Problem 1: KMP

The Knuth–Morris–Pratt [KMP] algorithm for locating a needle in a haystack (if, of course, the needle and haystack are ordered sequences and the needle is not infinite). This is not a particularly difficult task if you are smart enough to fugure out a “(non-)backtracking table” which helps you exploit the fact that you already know the “characters” you looked at.

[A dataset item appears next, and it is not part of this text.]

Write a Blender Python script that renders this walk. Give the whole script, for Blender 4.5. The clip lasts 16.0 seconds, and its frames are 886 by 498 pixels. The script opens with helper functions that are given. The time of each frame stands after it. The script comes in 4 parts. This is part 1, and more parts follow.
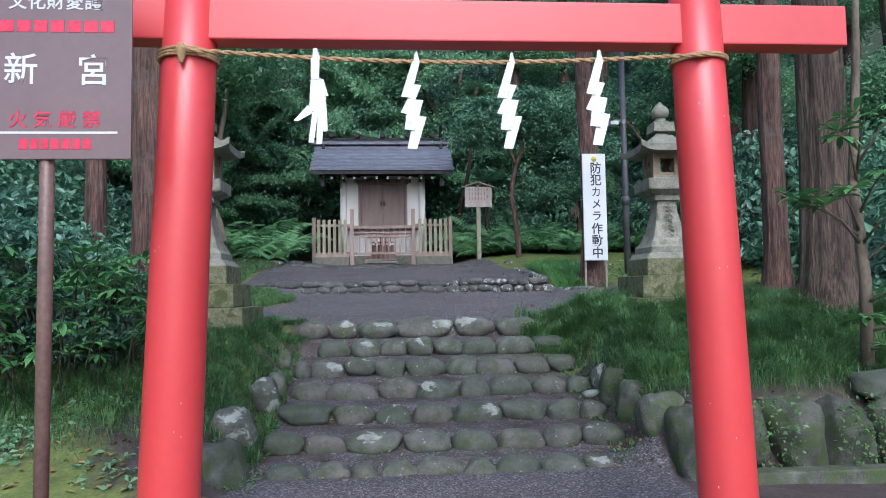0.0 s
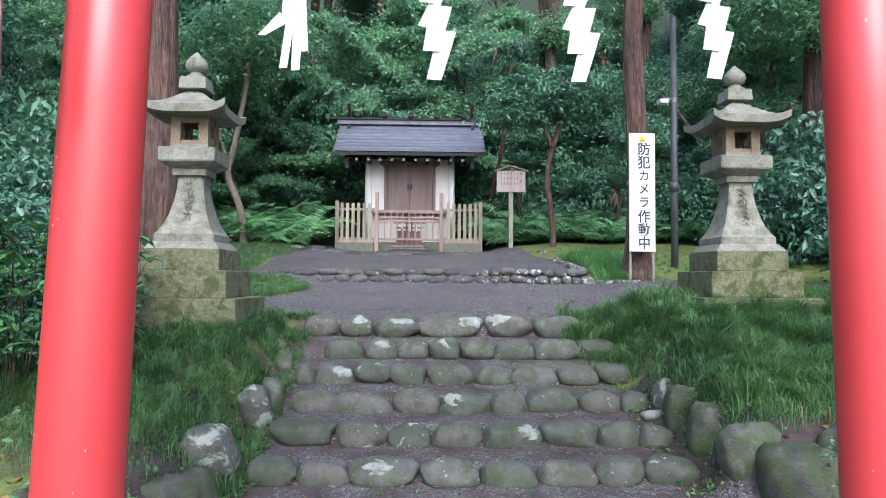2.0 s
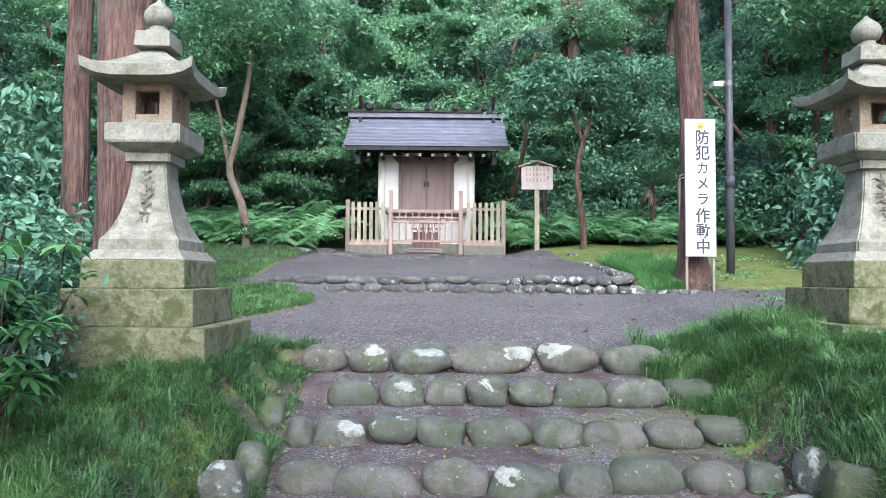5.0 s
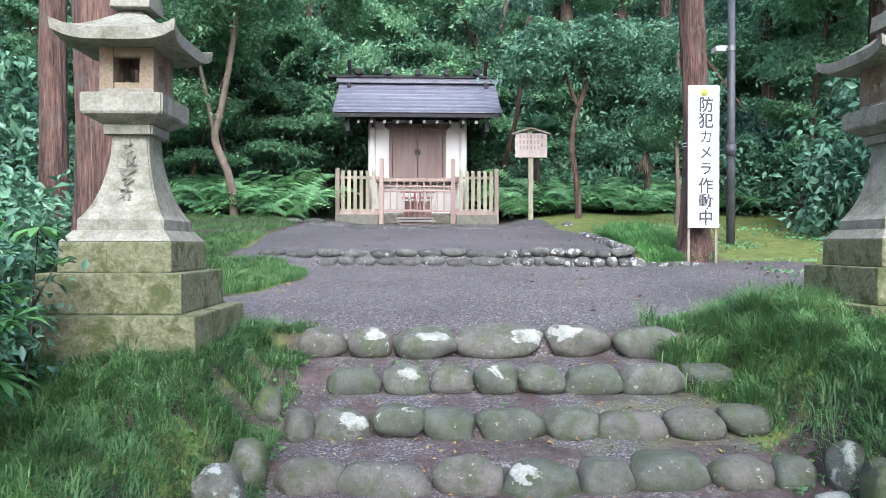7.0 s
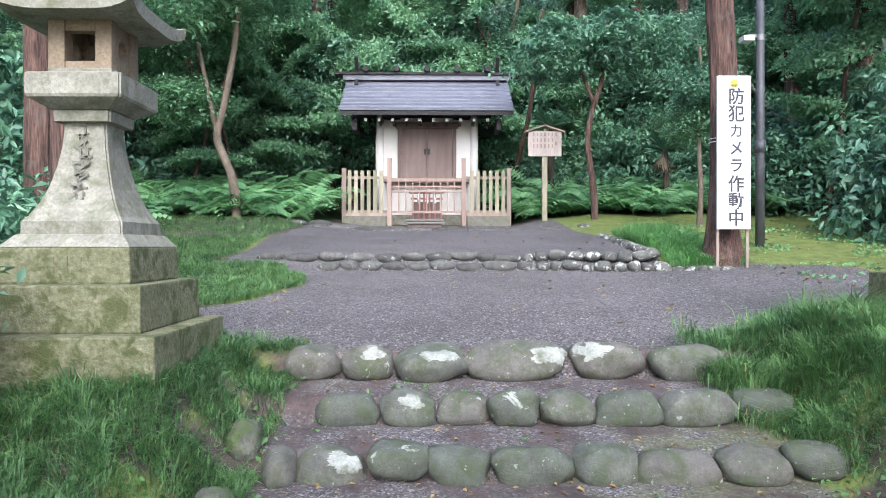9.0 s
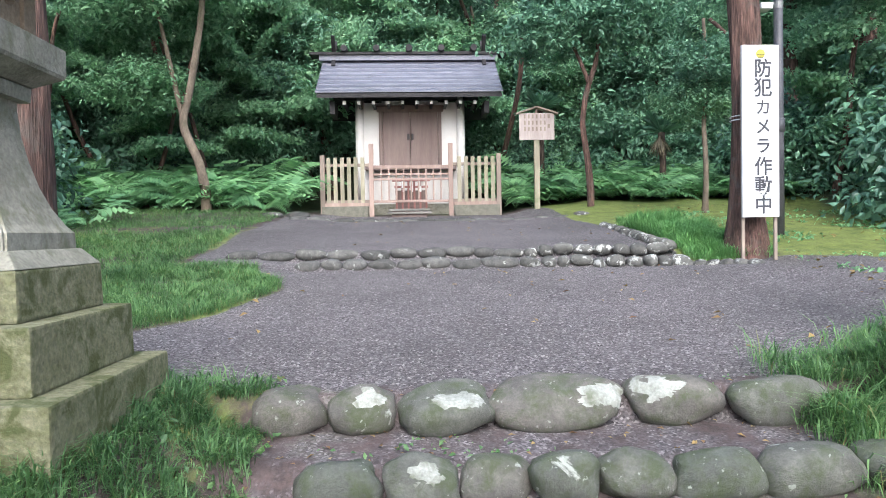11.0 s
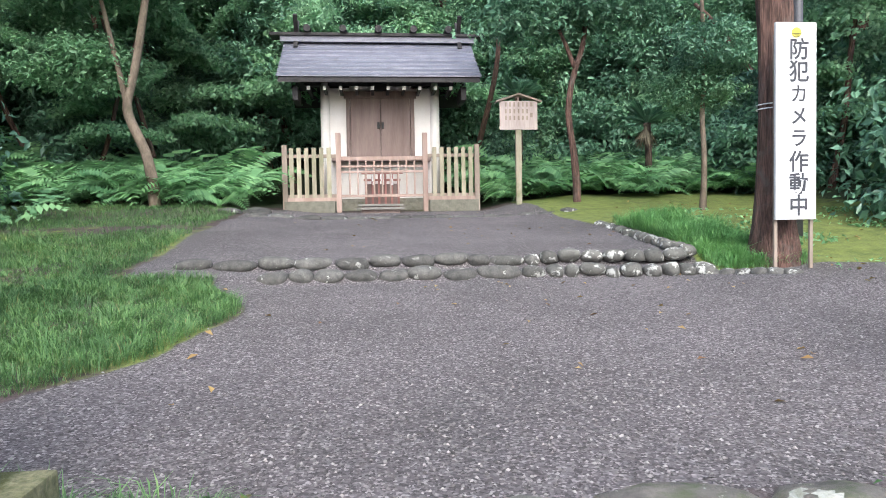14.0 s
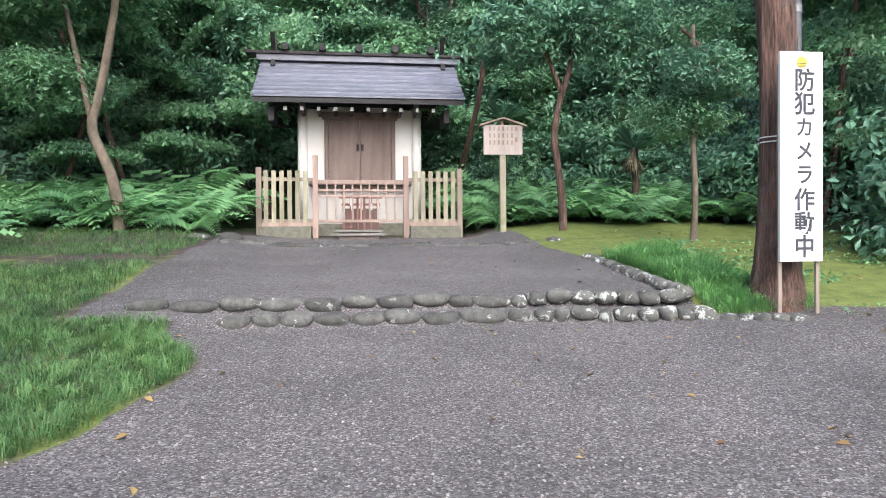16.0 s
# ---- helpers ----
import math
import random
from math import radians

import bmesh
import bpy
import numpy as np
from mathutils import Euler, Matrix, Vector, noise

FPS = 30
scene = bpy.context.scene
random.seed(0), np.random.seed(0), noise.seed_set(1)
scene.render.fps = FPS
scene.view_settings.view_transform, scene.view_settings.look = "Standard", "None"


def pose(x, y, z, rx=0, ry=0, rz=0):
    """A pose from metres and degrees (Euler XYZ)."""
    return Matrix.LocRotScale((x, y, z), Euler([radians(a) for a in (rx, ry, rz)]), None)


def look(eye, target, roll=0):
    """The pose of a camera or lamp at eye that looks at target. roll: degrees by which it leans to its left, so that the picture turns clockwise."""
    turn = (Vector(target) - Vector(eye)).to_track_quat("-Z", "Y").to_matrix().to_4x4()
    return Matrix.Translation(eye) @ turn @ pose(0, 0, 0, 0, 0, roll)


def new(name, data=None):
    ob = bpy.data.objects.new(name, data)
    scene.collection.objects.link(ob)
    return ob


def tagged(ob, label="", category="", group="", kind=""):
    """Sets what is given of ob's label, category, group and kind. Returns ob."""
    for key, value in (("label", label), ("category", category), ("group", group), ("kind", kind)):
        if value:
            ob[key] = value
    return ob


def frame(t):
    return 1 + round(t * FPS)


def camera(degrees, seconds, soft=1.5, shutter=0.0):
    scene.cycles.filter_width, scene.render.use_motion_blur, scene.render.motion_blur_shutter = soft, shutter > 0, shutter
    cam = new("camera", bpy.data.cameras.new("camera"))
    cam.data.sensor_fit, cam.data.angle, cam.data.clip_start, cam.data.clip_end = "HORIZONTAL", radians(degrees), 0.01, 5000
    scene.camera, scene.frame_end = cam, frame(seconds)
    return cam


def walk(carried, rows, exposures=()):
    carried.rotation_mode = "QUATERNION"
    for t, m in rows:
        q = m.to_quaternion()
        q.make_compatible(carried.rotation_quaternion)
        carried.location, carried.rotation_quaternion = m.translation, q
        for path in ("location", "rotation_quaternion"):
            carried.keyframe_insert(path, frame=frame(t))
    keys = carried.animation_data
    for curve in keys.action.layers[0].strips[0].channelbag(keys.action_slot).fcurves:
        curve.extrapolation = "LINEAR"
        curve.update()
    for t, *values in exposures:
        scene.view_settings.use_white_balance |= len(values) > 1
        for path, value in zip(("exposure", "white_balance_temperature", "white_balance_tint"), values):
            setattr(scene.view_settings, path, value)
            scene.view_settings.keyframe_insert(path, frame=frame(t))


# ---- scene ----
cam = camera(65.5, 16.0, 0.95)
PATH = [
    (0, (0.037, 0.065, 1.319), (0.18, 2.057, 1.441), -0.9),
    (0.5, (0.113, 0.345, 1.331), (0.222, 2.339, 1.441), -0.2),
    (1, (0.119, 0.624, 1.333), (0.214, 2.619, 1.433), 0.1),
    (1.5, (0.074, 0.943, 1.375), (0.163, 2.939, 1.467), 0.1),
    (2, (0.103, 1.23, 1.37), (0.163, 3.227, 1.456), 0.4),
    (2.5, (0.104, 1.521, 1.404), (0.146, 3.519, 1.483), 0.6),
    (3, (0.012, 1.848, 1.407), (0.049, 3.846, 1.483), 0.5),
    (3.5, (-0.027, 2.134, 1.414), (0.002, 4.132, 1.498), 0.3),
    (3.7, (0.009, 2.248, 1.4), (0.029, 4.245, 1.498), 0.1),
    (5.8, (-0.125, 3.124, 1.596), (-0.097, 5.123, 1.647), 0.5),
    (6, (-0.136, 3.165, 1.606), (-0.114, 5.164, 1.643), 0.6),
    (6.5, (-0.159, 3.188, 1.604), (-0.123, 5.188, 1.609), 0.4),
    (7, (-0.181, 3.184, 1.605), (-0.119, 5.183, 1.594), 0.1),
    (7.5, (-0.211, 3.2, 1.607), (-0.126, 5.198, 1.606), -0.2),
    (8, (-0.202, 3.323, 1.603), (-0.125, 5.321, 1.62), -0.3),
    (8.5, (-0.134, 3.605, 1.611), (-0.087, 5.605, 1.618), -0.0),
    (9, (-0.143, 3.864, 1.626), (-0.113, 5.864, 1.62), 0.0),
    (9.2, (-0.182, 3.977, 1.63), (-0.146, 5.977, 1.612), 0.0),
    (11.3, (-0.336, 5.085, 1.766), (-0.245, 7.083, 1.719), -1.0),
    (11.5, (-0.363, 5.162, 1.782), (-0.273, 7.159, 1.732), -1.0),
    (12, (-0.38, 5.382, 1.758), (-0.328, 7.379, 1.683), -1.1),
    (12.5, (-0.372, 5.612, 1.77), (-0.356, 7.61, 1.682), -0.2),
    (13, (-0.406, 5.781, 1.79), (-0.369, 7.779, 1.703), -0.1),
    (13.5, (-0.474, 6.01, 1.802), (-0.35, 8.004, 1.724), -0.6),
    (14, (-0.564, 6.244, 1.901), (-0.359, 8.232, 1.825), -1.0),
    (14.5, (-0.538, 6.383, 1.965), (-0.289, 8.367, 1.904), -1.2),
    (15, (-0.437, 6.575, 2.015), (-0.198, 8.559, 1.957), -0.7),
    (15.5, (-0.416, 6.721, 2.086), (-0.185, 8.707, 2.057), -0.2),
    (16, (-0.48, 6.85, 2.111), (-0.221, 8.833, 2.085), -0.4),
]
walk(cam, [(t, look(eye, target, roll)) for t, eye, target, roll in PATH], [(0, 0.5, 5350, 8), (1.5, 0.9, 5500, 8), (3.5, 1.4, 5600, 8), (7, 1.58, 5650, 9), (12, 1.55, 5950, 8), (16, 1.52, 6100, 8)])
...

kmp_search1 works as you would expect (or not?):

>>> kmp_search('Waldo', 'Where\'s Waldo?')
8
>>> kmp_search('', '')
0
>>> kmp_search('love', 'a hopeless place')  # None

It is faster, due to a better algorithmic complexity, than the naïve search-at-every-position approach2 and scales asymptotically the same as the builtin subsequence search routines in Python. There is a mere \(\sim 426 \times\) difference in the constant; however, we totally don’t care about it.

_images/kmp.svg

Footnotes

1

It is a rather perverted one-liner: see the source of kmp_search. In fact, the table initialisation can be further inlined, but enough is enough.

2

Also a one-liner: first((i for i in range(len(haystack) - len(needle)) if haystack[i:i+len(needle)] == needle), None) using more_itertools.first.


Find the first occurence of needle in haystack using the KMP algorithm.

Parameters
  • needle – subsequence to search for

  • haystack – sequence to search in

Returns

The index of the first occurence of needle in haystack or None if not found. In general (unless None, of course),:

haystack[kmp_search(needle, haystack):][:len(needle)] == needle

which means that, like the builtin index / find methods of Python strings, for an empty needle, this returns 0.

Notes

Since random access into the needle is needed, it is required to be a sequence. The haystack on the other hand can be any iterable.

Comparison is performed using ==, so the usual equality rules apply.


References

KMP

Knuth, Donald; Morris, James H.; Pratt, Vaughan (1977). “Fast pattern matching in strings”. SIAM Journal on Computing. 6 (2): 323–350. doi:10.1137/0206024.